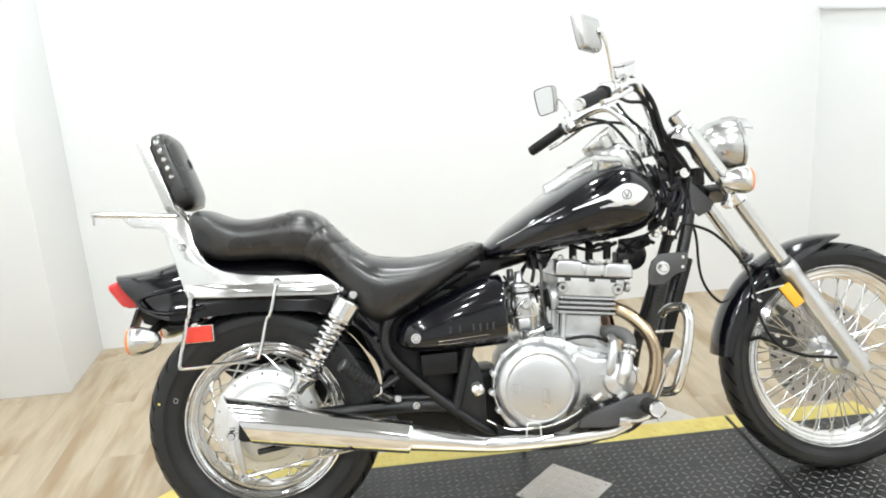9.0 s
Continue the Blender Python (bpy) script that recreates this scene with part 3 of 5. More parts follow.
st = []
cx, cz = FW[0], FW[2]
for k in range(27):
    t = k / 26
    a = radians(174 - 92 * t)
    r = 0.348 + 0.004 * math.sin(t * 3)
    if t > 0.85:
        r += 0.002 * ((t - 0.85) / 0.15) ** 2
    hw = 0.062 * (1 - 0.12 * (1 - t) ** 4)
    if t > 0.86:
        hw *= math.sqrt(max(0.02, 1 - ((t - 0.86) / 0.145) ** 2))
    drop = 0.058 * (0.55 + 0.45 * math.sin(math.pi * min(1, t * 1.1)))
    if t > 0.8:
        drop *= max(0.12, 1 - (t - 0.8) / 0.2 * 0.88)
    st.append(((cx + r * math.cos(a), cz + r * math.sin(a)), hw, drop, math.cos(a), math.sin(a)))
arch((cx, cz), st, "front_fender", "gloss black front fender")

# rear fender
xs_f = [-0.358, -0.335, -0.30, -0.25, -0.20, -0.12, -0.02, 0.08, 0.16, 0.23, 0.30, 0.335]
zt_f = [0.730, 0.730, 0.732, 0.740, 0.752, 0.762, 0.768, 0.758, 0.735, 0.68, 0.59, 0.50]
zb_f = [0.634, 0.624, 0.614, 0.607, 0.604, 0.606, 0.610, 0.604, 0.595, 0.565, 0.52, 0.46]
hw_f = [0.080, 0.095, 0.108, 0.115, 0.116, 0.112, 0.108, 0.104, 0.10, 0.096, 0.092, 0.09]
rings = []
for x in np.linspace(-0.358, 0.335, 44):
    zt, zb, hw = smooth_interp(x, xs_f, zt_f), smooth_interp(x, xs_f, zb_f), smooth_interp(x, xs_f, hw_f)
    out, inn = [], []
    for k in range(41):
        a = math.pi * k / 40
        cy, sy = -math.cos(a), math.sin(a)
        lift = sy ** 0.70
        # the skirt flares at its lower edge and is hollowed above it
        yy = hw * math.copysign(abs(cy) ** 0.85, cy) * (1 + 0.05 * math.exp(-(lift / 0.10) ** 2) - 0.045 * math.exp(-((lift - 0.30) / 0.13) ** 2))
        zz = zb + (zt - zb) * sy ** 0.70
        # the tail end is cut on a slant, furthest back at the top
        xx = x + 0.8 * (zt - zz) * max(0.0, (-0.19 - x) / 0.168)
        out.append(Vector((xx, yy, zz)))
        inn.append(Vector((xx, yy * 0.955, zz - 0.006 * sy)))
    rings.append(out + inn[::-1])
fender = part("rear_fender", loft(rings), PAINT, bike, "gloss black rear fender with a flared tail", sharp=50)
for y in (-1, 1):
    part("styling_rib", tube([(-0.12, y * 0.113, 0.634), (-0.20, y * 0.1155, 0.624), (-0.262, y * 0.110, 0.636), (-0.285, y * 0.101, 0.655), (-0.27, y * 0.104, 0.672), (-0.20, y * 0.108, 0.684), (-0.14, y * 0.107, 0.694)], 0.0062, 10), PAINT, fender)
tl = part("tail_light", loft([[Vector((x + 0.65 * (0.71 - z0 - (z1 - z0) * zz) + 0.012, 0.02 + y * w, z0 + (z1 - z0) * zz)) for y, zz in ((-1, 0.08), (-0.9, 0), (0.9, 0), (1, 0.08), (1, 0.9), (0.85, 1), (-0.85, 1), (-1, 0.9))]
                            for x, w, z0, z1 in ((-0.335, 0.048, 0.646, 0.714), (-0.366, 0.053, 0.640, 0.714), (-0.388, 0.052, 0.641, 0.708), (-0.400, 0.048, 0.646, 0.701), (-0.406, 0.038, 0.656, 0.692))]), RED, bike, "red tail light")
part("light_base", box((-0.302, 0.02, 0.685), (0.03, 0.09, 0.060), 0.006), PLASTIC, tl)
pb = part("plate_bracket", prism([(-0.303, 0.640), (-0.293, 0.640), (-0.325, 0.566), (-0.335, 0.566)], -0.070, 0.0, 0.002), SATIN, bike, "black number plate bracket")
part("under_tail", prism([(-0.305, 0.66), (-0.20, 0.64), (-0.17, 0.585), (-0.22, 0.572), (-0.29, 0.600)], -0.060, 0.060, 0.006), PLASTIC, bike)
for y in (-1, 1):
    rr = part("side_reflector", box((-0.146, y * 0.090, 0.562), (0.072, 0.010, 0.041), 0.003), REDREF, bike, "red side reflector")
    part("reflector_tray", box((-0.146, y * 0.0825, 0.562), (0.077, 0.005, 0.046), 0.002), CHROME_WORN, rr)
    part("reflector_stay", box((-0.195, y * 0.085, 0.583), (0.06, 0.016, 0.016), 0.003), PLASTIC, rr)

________

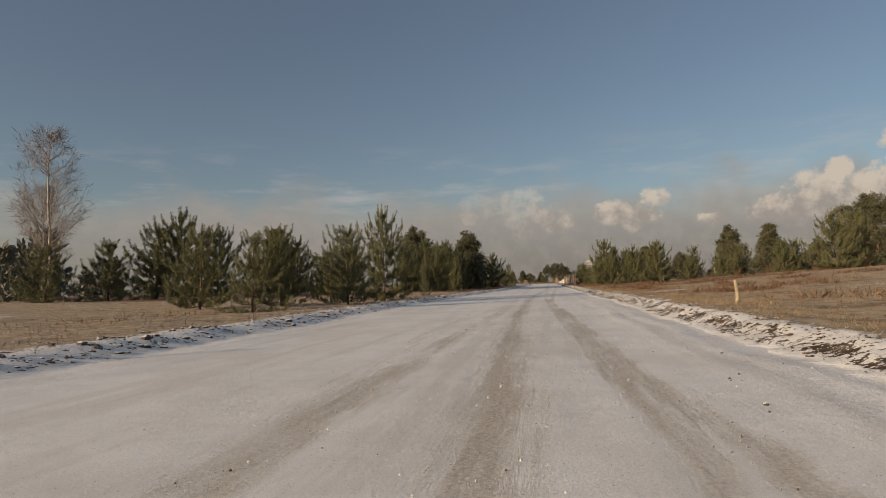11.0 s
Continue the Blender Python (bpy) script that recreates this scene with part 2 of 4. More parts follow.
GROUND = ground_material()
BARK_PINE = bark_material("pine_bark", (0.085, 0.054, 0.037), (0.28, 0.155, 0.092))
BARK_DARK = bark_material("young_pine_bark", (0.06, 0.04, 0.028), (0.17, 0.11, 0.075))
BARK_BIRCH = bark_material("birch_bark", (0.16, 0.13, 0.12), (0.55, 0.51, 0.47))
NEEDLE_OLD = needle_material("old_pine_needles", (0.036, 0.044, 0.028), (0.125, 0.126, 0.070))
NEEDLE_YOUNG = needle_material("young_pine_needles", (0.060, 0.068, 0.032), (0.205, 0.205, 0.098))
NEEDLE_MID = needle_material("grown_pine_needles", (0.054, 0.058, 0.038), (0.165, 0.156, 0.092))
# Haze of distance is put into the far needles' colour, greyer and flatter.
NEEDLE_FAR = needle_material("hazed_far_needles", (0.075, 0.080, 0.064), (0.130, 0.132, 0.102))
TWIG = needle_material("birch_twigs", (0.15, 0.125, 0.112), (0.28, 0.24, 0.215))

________

EXERCISE TASK: Begin at the line containing "4. More parts follow.", end at the line containing "(0.28, 0.24, 0.215))", and reproduce every line in that range exactly, both ends included.

THE RESPONSE:
Continue the Blender Python (bpy) script that recreates this scene with part 2 of 4. More parts follow.
GROUND = ground_material()
BARK_PINE = bark_material("pine_bark", (0.085, 0.054, 0.037), (0.28, 0.155, 0.092))
BARK_DARK = bark_material("young_pine_bark", (0.06, 0.04, 0.028), (0.17, 0.11, 0.075))
BARK_BIRCH = bark_material("birch_bark", (0.16, 0.13, 0.12), (0.55, 0.51, 0.47))
NEEDLE_OLD = needle_material("old_pine_needles", (0.036, 0.044, 0.028), (0.125, 0.126, 0.070))
NEEDLE_YOUNG = needle_material("young_pine_needles", (0.060, 0.068, 0.032), (0.205, 0.205, 0.098))
NEEDLE_MID = needle_material("grown_pine_needles", (0.054, 0.058, 0.038), (0.165, 0.156, 0.092))
# Haze of distance is put into the far needles' colour, greyer and flatter.
NEEDLE_FAR = needle_material("hazed_far_needles", (0.075, 0.080, 0.064), (0.130, 0.132, 0.102))
TWIG = needle_material("birch_twigs", (0.15, 0.125, 0.112), (0.28, 0.24, 0.215))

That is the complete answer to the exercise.